Dafür, dass sich offenbar wieder mehr Frauen für ein Baby entscheiden, macht Tivig verschiedene "qualitative Faktoren" verantwortlich. So habe die Regierung eine ganze Reihe von Reformen zur Vereinbarkeit von Kindern und Beruf beschlossen und weitere zügige Reformen in Aussicht gestellt. Auch das im vergangenen Jahr von der Familienministerin durchgesetzte Elterngeld werde "ohne Zweifel einen Effekt haben". Doch wie groß der ist, werde sich erst in zwei bis drei Jahren zeigen, sagt die Wissenschaftlerin.

Drei Faktoren für den Stimmungswandel

Zu kinderfreundlichen Reformen kommt Tivig zufolge noch der wirtschaftliche Aufschwung, der den Frauen ein Gefühl von Sicherheit vermittele. Zudem habe die allgemeine Diskussion um die ökonomische Bedeutung von Kindern insgesamt einen Stimmungswandel ausgelöst. "Diese drei Faktoren sind ausschlaggebend dafür, dass schon längst mehr Kinder geboren werden", sagt sie. Weiterer Auslöser seien Kinder, die den Wunsch nach Kindern weckten. Fehlt Frauen dieses "Anschauungsmaterial, und wissen sie nicht, wie ein Baby riecht, lacht und wie es sich anfühlt, dann wird auch kein Kinderwunsch geweckt", sagt Tivig.

Auch die Zahlen der Wiesbadener Statistiker scheint dafür zu sprechen, dass die Talsohle beim Geburtenrückgang erreicht und womöglich durchschritten ist: Während im ersten Quartal 2005 das Minus im Vergleich zum Vorjahr noch bei 6100 Kindern lag, verlangsamte sich der Rückgang 2006 auf ein Minus von 2900 Babys und wurde nun mit 148.700 Geburten von Januar bis Ende März zu einem Plus von 600 Kindern.

Trendwende umstritten

Der Wissenschaftler Herwig Birg von der Uni Bielefeld sieht die Trendwende dagegen noch nicht. "Die Geburtenquote wird so lange niedrig bleiben, wie es eine erbarmungslose Konkurrenz um Arbeitsplätze gibt", sagt er.
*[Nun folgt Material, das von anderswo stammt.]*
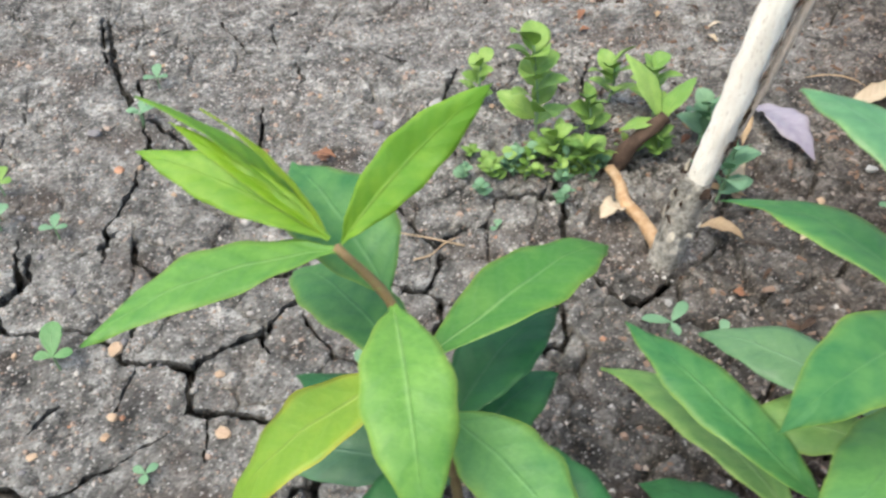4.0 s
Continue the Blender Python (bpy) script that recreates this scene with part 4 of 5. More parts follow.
# dense foliage at the back of the bush
rd = random.Random(21)
for k in range(38):
    p = Vector((rd.uniform(1.00, 1.32), rd.uniform(0.22, 0.62), rd.uniform(0.07, 0.22)))
    a = rd.uniform(0, 6.28)
    q = p + Vector((math.cos(a), math.sin(a), rd.uniform(-0.25, 0.15))) * rd.uniform(0.10, 0.15)
    tube("leaf_stalk", [(1.03, 0.26, 0.05 + 0.6 * p.z), (Vector((1.03, 0.26, p.z)) + p) / 2, p], 0.0026, 0.0020, STEM_PALE, H, sides=6)
    leaflet(p, q, rd.uniform(0.08, 0.12), H, arch=0.10)
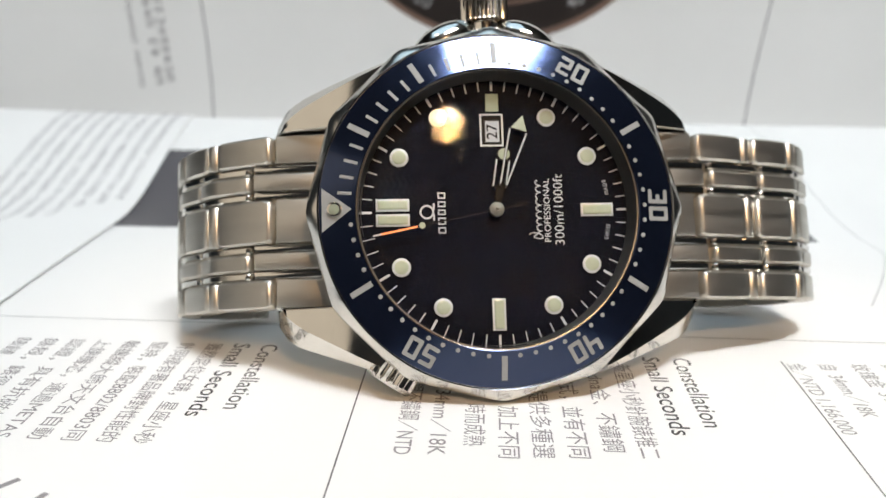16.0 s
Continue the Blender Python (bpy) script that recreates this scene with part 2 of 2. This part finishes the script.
def between(a, b, n):
    return [(a[0] + (b[0] - a[0]) * k / n, a[1] + (b[1] - a[1]) * k / n) for k in range(n + 1)]


def glyph_bars(bm, s, t, wide, tall, rnd):
    """A far character that cannot be read: three or four strokes."""
    cuts = [(-1, 1, 0.0, 0.14), (-1, 1, 0.42, 0.56), (-1, 1, 0.84, 0.98), (-0.15, 0.15, 0.0, 0.98), (-1, -0.75, 0.2, 0.9), (0.75, 1, 0.1, 0.95)]
    for a0, a1, b0, b1 in rnd.sample(cuts, 4):
        bm.faces.new([bm.verts.new(on_back(s + wide * a, t + tall * b, 0.05)) for a, b in ((a0, b0), (a1, b0), (a1, b1), (a0, b1))])


def magazine():
    mag = new("open_magazine")
    tagged(mag, "open white glossy magazine with printed columns and photos", "magazine")
    lower = part("lower_page", sheet([[on_page(u, v) for u in steps(-260, 260, 26)] for v in steps(-190, 60, 20)[:-1] + steps(60, FOLD + 3, 40)]), PAPER, mag)
    part("paper_block", sheet([[on_page(u, v, -0.4) for u in steps(-256, 256, 20)] for v in steps(-186, 60, 12)[:-1] + steps(60, FOLD - 4, 24)], 2.6), PAPER, mag, "edges of the pages beneath")
    upper = part("upper_page", sheet([[on_back(s, t) for s in steps(-250, 250, 28)] for t in steps(-2, 20, 20)[:-1] + steps(20, 190, 30)], away=(V.x, V.y, 0)), PAPER, mag)
    # ruled lines and the dark photo band
    part("ruled_line", page_strip(between((-75, 14.3), (90, 14.5), 8), 0.16), INK, lower)
    part("ruled_line", page_strip(between((-15.2, 14.2), (-15.2, -70), 12), 0.16, place=on_print), INK, lower)
    part("ruled_line", page_strip(between((35.15, 6.8), (35.15, -70), 12), 0.16, place=on_print), INK, lower)
    band = bmesh.new()
    rows_ = [[band.verts.new(on_page(u, v, 0.03)) for u in (-112, -20, 58.3)] for v in steps(67.6, 106.5, 20)]
    for a, b in zip(rows_, rows_[1:]):
        for k in range(2):
            band.faces.new((a[k], a[k + 1], b[k + 1], b[k]))
    part("photo_band", band, DARK_PHOTO, lower, "dark grey printed photo band")
    part("curved_line", page_strip([(58.0 + 9.5 * math.sin((126 - v) / 72 * 1.57) - 0.4 * max(60 - v, 0), v) for v in steps(30, 126, 30)], 0.14), PALE_INK, lower)
    # headings
    for u in (-29.3, 21.9):
        part("heading", page_text("Constellation", 3.0, u, 6.8, 19.4, 0.012), INK, lower)
        part("heading", page_text("Small Seconds", 3.0, u - 3.65, 6.8, 21.5, 0.012), INK, lower)
    left = ("雖然定位女錶，星座小秒", "針同樣有著品牌對性能的", "堅持，裝配8802/8803同", "軸擒縱大師天文台自動", "上鍊機芯，通過METAS", "認證，具有抗磁性能", "錶殼，錶徑不同設計", "錶鏈，搭配優質真皮")
    for k, body in enumerate(left):
        part("text_line", page_text(body, 2.3, -36.25 - 3.6 * k, 6.5, 27.7), GREY_INK, lower)
    right = (("全新星座小秒針腕錶推二", 14.4, 6.5, 26.5), ("以Sedna金、不鏽鋼", 11.0, 6.5, 25.4), ("兩種款式，並有不同", 7.5, 6.5, 27.0), ("面，提供多種選", 4.0, 2.0, 22.8), ("擇，加上不同", 0.6, -3.0, 18.1), ("時而成熟", -2.9, -8.9, 10.0), ("34mm／18K", -6.5, -5.4, 15.6), ("銀不鏽鋼／NTD", -9.9, -3.8, 17.4))
    for body, u, v, length in right:
        part("text_line", page_text(body, 2.45, u, v, length), GREY_INK, lower)
    for body, u, v, length in (("金／NTD 1,166,000", 35.7, 6.2, 19.2), ("自  34mm／18K", 39.4, 6.4, 15.0), ("玫瑰金  34mm", 43.3, 6.7, 14.5), ("黃  34mm", 47.0, 6.9, 10.0)):
        part("text_line", page_text(body, 2.35, u, v, length), PALE_INK, lower)
    part("printed_mark", page_strip([(-42.3, -29.0), (-43.4, -30.6), (-45.5, -33.0)], 0.7, place=on_page), GREY_INK, lower)
    part("printed_mark", page_strip([(-38.6, -31.2), (-39.4, -33.5)], 0.7, place=on_page), GREY_INK, lower)
    # the standing page
    for (s0, t0), (s1, t1), bow in (((-78.6, 4), (-83.6, 60), 1.6), ((59.6, 4), (68.5, 60), -1.0)):
        bm = bmesh.new()
        rows_ = []
        for k in steps(0, 1, 30):
            s = s0 + (s1 - s0) * k + bow * 4 * k * (1 - k)
            rows_.append((bm.verts.new(on_back(s - 0.2, t0 + (t1 - t0) * k, 0.05)), bm.verts.new(on_back(s + 0.2, t0 + (t1 - t0) * k, 0.05))))
        for a, b in zip(rows_, rows_[1:]):
            bm.faces.new((a[0], a[1], b[1], b[0]))
        part("ruled_line", bm, GREY_INK, upper)
    rnd = random.Random(5)
    for row, (s0, t0, wide, tall) in enumerate(((-90.0, 21.9, 1.05, 1.9), (-93.0, 21.2, 1.05, 1.9), (-97.8, 20.4, 0.7, 1.25))):
        bm = bmesh.new()
        t = t0
        while t < 58:
            if rnd.random() > 0.12:
                glyph_bars(bm, s0 - (t - t0) * (0.10 + 0.0012 * (t - t0)), t, wide, tall, rnd)
            t += tall * 1.3
        part("text_line", bm, GREY_INK, upper)

    def ring(name, r0, r1, mat, lift, label):
        bm = bmesh.new()
        vs = []
        for a in steps(190, 350, 90):
            vs.append([bm.verts.new(on_back(PHOTO[0] + r * math.cos(radians(a)), PHOTO[1] + r * math.sin(radians(a)), lift)) for r in (r0, r1)])
        for a, b in zip(vs, vs[1:]):
            bm.faces.new((a[0], a[1], b[1], b[0]))
        part(name, bm, mat, upper, label)

    ring("photo_rim", 45.0, 46.6, ROSE_PHOTO, 0.04, "rose gold rim of a printed watch photo")
    ring("photo_bezel", 37.5, 45.0, BROWN_PHOTO, 0.05, "dark brown printed bezel")
    ring("photo_rim", 36.5, 37.5, ROSE_PHOTO, 0.05, "rose gold inner rim in print")
    ring("photo_dial", 8.0, 36.5, BROWN_PHOTO, 0.04, "dark brown printed dial")
    for a, body in ((-118, "20"), (-62, "40"), (-90, "30")):
        bm = lettering(body, 4.6, 0, 0.03)
        ca = radians(a)
        for w in bm.verts:
            rr = 41.3 - w.co.y
            aa = ca + w.co.x / rr
            w.co = on_back(PHOTO[0] + rr * math.cos(aa), PHOTO[1] + rr * math.sin(aa), 0.08)
        part("photo_numeral", bm, PALE_INK, upper)
    return mag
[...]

Zudem wird selbst eine Trendumkehr nicht ausreichen, um die mit der Vergreisung der Republik einhergehenden Probleme zu lösen. Selbst die erheblich positivere Geburtenziffer, von der die Rostocker Wissenschaftler im Gegensatz zum Statistischen Bundesamt ausgehen, ändert daran nichts. Tivig zufolge wird sich das Geburtenniveau in Deutschland bei 1,6 Kindern je Frau einpendeln. Es werde nicht bei dem Wert von 1,4 des Bundesamtes bleiben, weil die Behörde bei ihren Berechnungen die künftig ansteigende Zahl älterer Mütter nicht richtig berücksichtigt habe.

Doch ob weiter 1,4 oder künftig 1,6: Die Deutschen sterben auf jeden Fall aus, zumindest so lange die Geburtenquote unter dem Wert von 2,1 bleibt. Diese Zahl wurde 2004 in Europa nur von der Türkei mit 2,2 Kindern je Frau erreicht. In Island und Irland lag sie bei 2,0, gefolgt von Frankreich mit 1,9 und mit 1,8 in Dänemark, Finnland und Norwegen. Schlusslicht mit dem Wert 1,2 sind Länder im Umbruch wie Polen, Lettland und Tschechien. In Deutschland jedenfalls müssten selbst bei der günstigen Annahme der Rostocker die 600 zusätzlichen Frühjahrsbabys noch immer die Soziallasten von rund 300 Rentnern schultern. Sagen muss man ihnen das aber noch nicht.